I became a fan of the National Library of Medicine (NLM) when "Grateful Med"  augmented the old telnet interface to what was then MEDLARS/MEDLINE, and once was Index Medicus. Rose Marie Woodsmall recruited me to teach rural docs how to use Grateful Med -- which was kind of excruciating in the days before error correcting modems .
I loved it when the NLM added RSS feeds to PubMed results, so I could track research topics in my feed reader (still works in Feedbin/Reeder). That's where most of my app.net | pinboard | kateva.org/sh  medical posts come from.
... view is available for any article that is available in full-text HTML form in PMC. It is not available for older content that is available only in PDF form or as scanned images of the original print pages.
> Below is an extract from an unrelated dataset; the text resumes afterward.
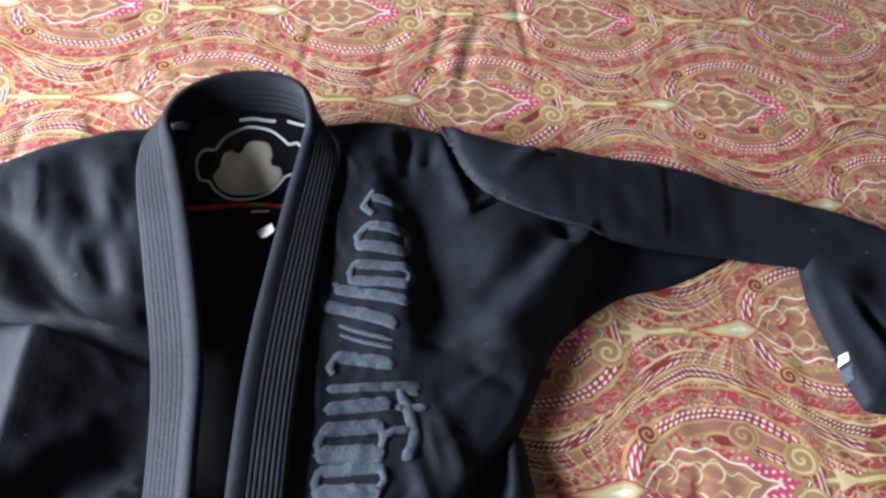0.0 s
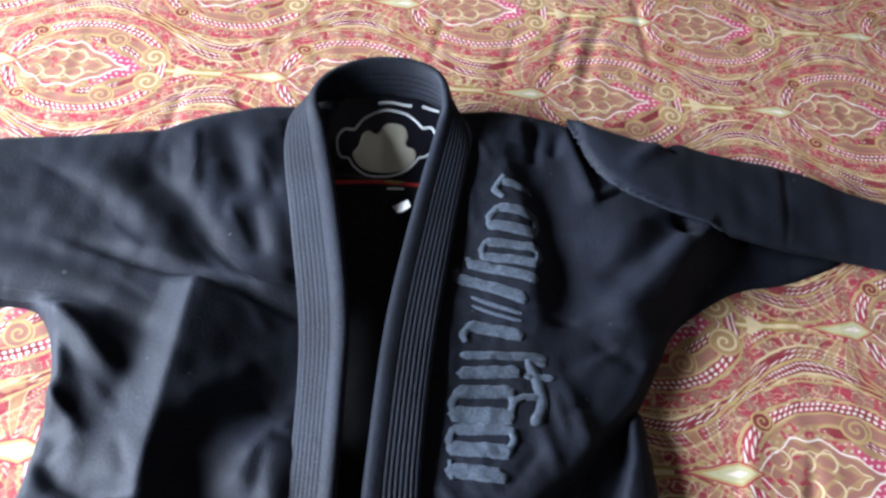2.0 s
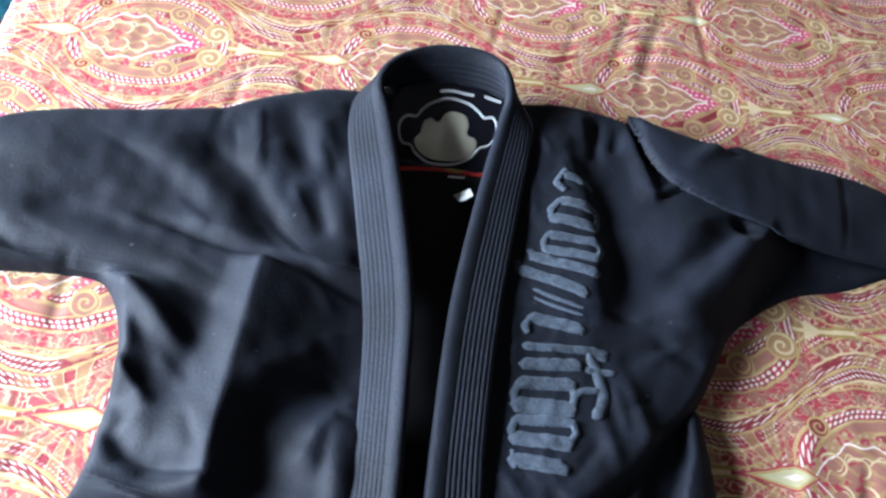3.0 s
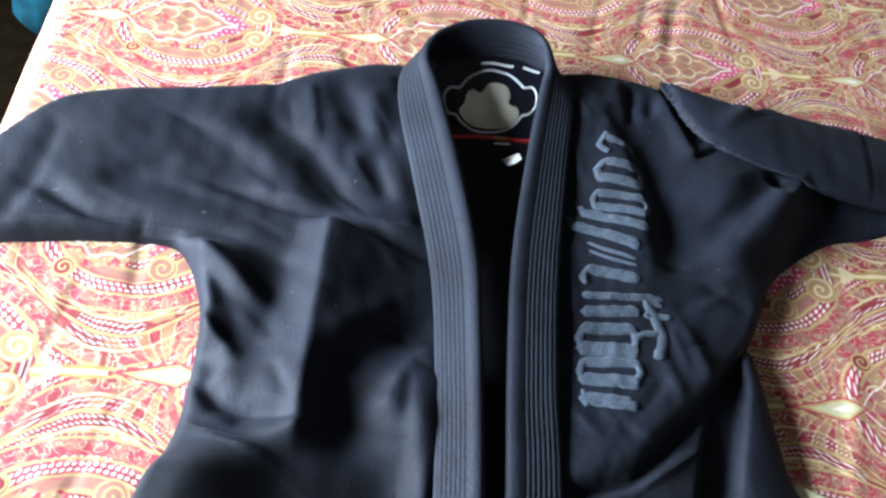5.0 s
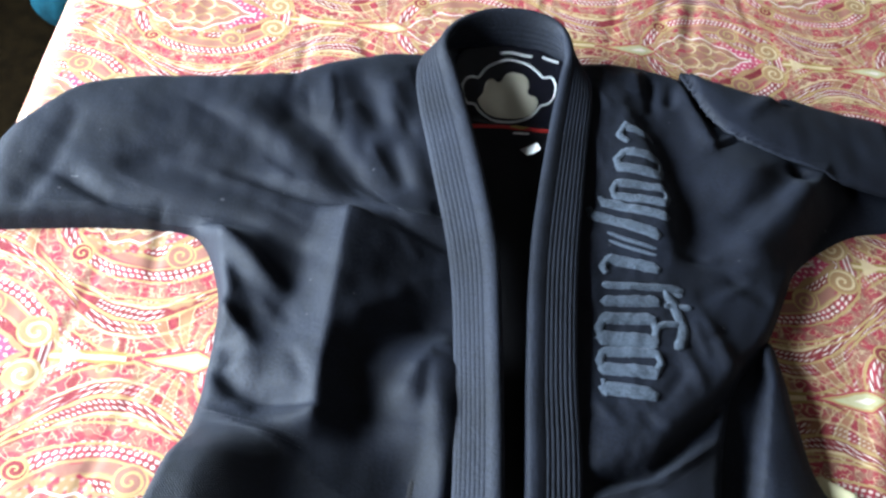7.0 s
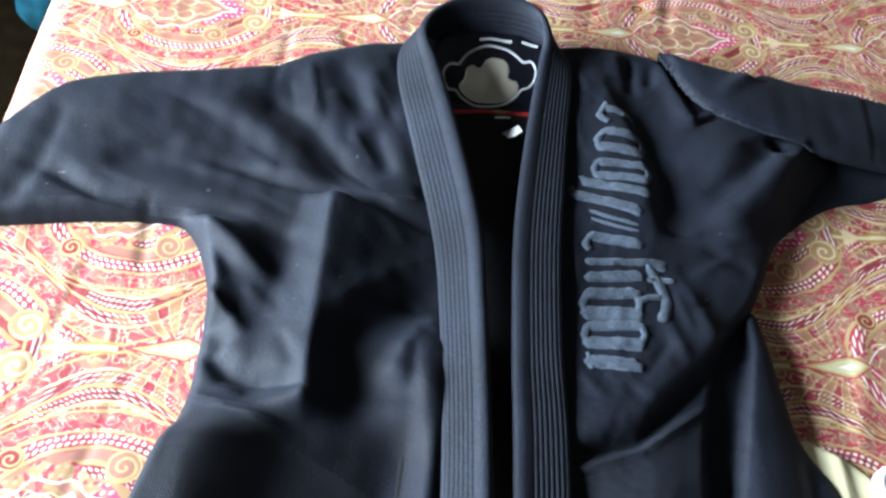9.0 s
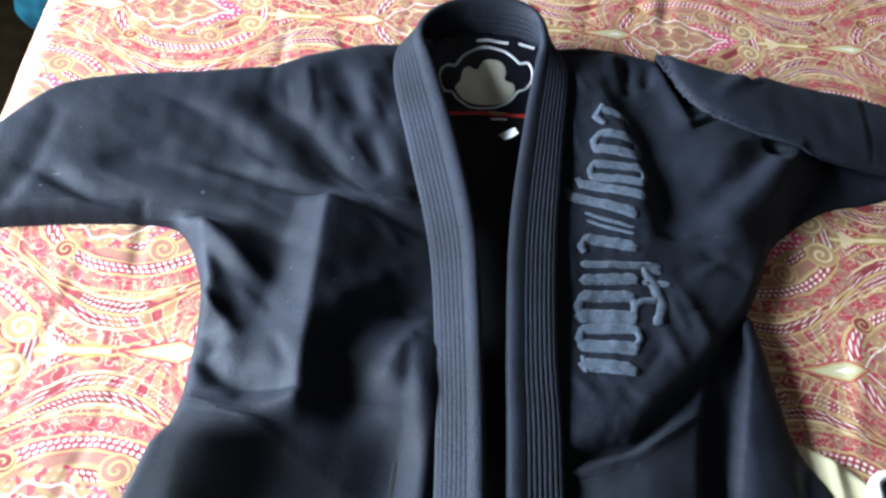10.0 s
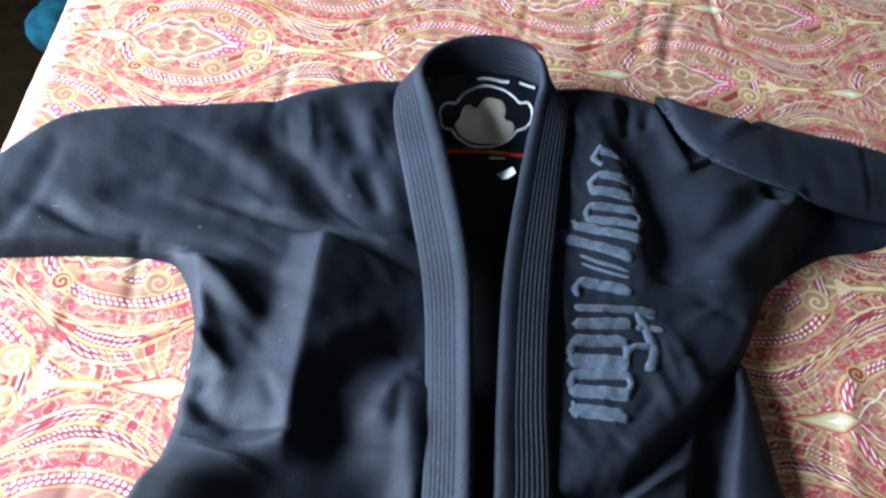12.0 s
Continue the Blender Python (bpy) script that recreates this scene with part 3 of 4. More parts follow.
    h = h + crease(x, y, [(-0.225, 0.446), (-0.219, 0.418)], -0.0035, 0.006, 0.007) + crease(x, y, [(-0.281, 0.676), (-0.266, 0.645)], -0.0045, 0.009, 0.010)
    h = h + crease(x, y, [(-0.310, 0.640), (-0.292, 0.560)], 0.004, 0.012, 0.014)
    h = h + crease(x, y, [(-0.520, 0.560), (-0.430, 0.505), (-0.360, 0.440)], 0.005, 0.022, 0.016) + crease(x, y, [(-0.250, 0.600), (-0.262, 0.520), (-0.245, 0.450)], 0.003, 0.014, 0.014)
    # fine wrinkles by the lapel, on the shoulder and round the armpit
    for a, b, k in (((-0.262, 0.620), (-0.232, 0.560), 1.0), ((-0.300, 0.600), (-0.270, 0.545), -0.8), ((-0.250, 0.540), (-0.222, 0.470), 1.0), ((-0.320, 0.520), (-0.285, 0.470), 0.8), ((-0.238, 0.330), (-0.205, 0.345), 0.6),
                    ((-0.415, 0.600), (-0.400, 0.555), -0.7), ((-0.445, 0.470), (-0.400, 0.440), 0.8), ((-0.418, 0.398), (-0.372, 0.376), -0.7), ((-0.395, 0.270), (-0.360, 0.240), 0.7), ((-0.600, 0.400), (-0.545, 0.384), -0.7),
                    ((-0.350, 0.215), (-0.325, 0.175), -0.8), ((-0.230, 0.290), (-0.200, 0.262), -0.8), ((-0.440, 0.300), (-0.425, 0.275), 0.8), ((-0.560, 0.545), (-0.500, 0.520), -0.6), ((-0.275, 0.400), (-0.235, 0.360), 0.6)):
        h = h + crease(x, y, [a, b], 0.0022 * k, 0.004, 0.006)
    # sleeve: soft hollows, seam along the lower edge
    h = h + crease(x, y, [(-0.655, 0.392), (-0.593, 0.367), (-0.527, 0.364), (-0.460, 0.364)], -0.007, 0.012, 0.005) + crease(x, y, [(-0.640, 0.415), (-0.560, 0.392), (-0.480, 0.395)], 0.003, 0.018, 0.012)
    h = h + crease(x, y, [(-0.674, 0.490), (-0.670, 0.420), (-0.680, 0.350)], -0.0035, 0.010, 0.014) + crease(x, y, [(-0.590, 0.420), (-0.525, 0.468)], -0.0035, 0.014, 0.016)
    h = h + dome(x, y, -0.610, 0.505, 0.05, 0.03, 0.004) - dome(x, y, -0.500, 0.420, 0.05, 0.014, 0.004, -8) - dome(x, y, -0.450, 0.480, 0.060, 0.030, 0.004, -30) - dome(x, y, -0.415, 0.575, 0.030, 0.030, 0.006)
    h = flat + FOLD_L * h
    # the skirt: turned up along its side, falling away towards the lapel
    below = np.clip((0.158 - 0.25 * np.maximum(-0.30 - x, 0) - y) / 0.055, 0, 1)
    below = below * below * (3 - 2 * below)
    away = np.clip((-0.302 - x) / 0.105, 0, 1)
    away = away * away * (3 - 2 * away)
    swell = 0.024 * np.exp(-((x + 0.180) / 0.018) ** 2)
    h = h * (1 - below) + below * (0.004 + 0.042 * away + 0.018 * np.clip((-0.222 - x) / 0.085, 0, 1) + swell + 0.0008 * lumps(x, y, 0.09, 14))
    # seams
    h = h + crease(x, y, [(-0.650, 0.352), (-0.560, 0.366), (-0.470, 0.368)], 0.0025, 0.004, 0.003) + crease(x, y, [(-0.340, 0.464), (-0.294, 0.424), (-0.252, 0.412), (-0.205, 0.418)], 0.003, 0.003, 0.003)
    h = h + crease(x, y, [(-0.425, 0.138), (-0.370, 0.126), (-0.320, 0.108)], 0.003, 0.005, 0.003) + crease(x, y, [(-0.391, 0.152), (-0.312, 0.150), (-0.266, 0.155)], 0.004, 0.002, 0.002)
    return bed_top(x, y) + np.maximum(h, 0.004) * rim(d, 0.016)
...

You can get to the PubReader view directly from an article citation in a search result list or an issue table of contents:
Or from the Formats links in the top right corner of an article page in PMC...
... PMC now automatically directs certain users to the PubReader view:
- everyone using PMC on a tablet or mobile device, and
- a small, randomly selected sample of people using PMC on a desktop or laptop....
The CSS and JS code used to create a PubReader presentation is available at the GitHub repository NCBITools/PubReader. Anyone can use or adapt it to display journal articles or other content that is structured as an HTML5 document.
Great service, neat technology.
- fn -
 In response I reinvented software error correction in the early 80s. That seems stupid now as the work had been done decades before, but it's hard to remember what life was like before we could discover knowledge in seconds -- assuming we know the magic words. We really don't understand, yet, how much that has changed our world.
 Rose Marie was a deadhead (probably still is), which was how the DOS, later MacOS, app got its name. In 1996 Internet Grateful Med, an early web app, displaced it. In the 00s we got today's PubMed.
 All of which have, I'm happy to say, RSS feeds -- even app.net which started out without. Kateva.org/sh is probably the best to follow with a feed reader.
- Happy Solstice: A quiet revolution in human knowledge 2007. When Bush II signed the "Public Access Mandate" sponsored by the diabolically named "Alliance for Taxpayer Access". Sometimes the best stories are never told.
- Managing medical references. [Ann Intern Med. 1990] - PubMed - NCBI: The article link out is no longer correct. I'd written a C program to convert MEDLINE formatted output into tab delimited for import into a FileMaker Pro database. FM Pro is still around.
- Combining PubMed RSS feeds with Bloglines to conveniently survey new developments 11/2005: Still works today! Since 2005 I've gone from Bloglines to Google Reader to Feedbin/Reeder and my research topic RSS feeds have kept working. RSS is awesome and it's far more than a way to consumer blog posts (though nothing wrong with that).
- Web Management for Physicians 1996. This was a very, very long time ago. "By the year 2020, I'll wager that any person in any free country on earth will have access to the accumulated public knowledge of the human race. These are heady sentiments, but what do they mean for physicians today? How can one begin to "manage" the web? What is the web, anyway?"
- Nothing beside remains: Software long gone 4/2006: When I dumped my 80s/90s floppy disks I recorded the app names.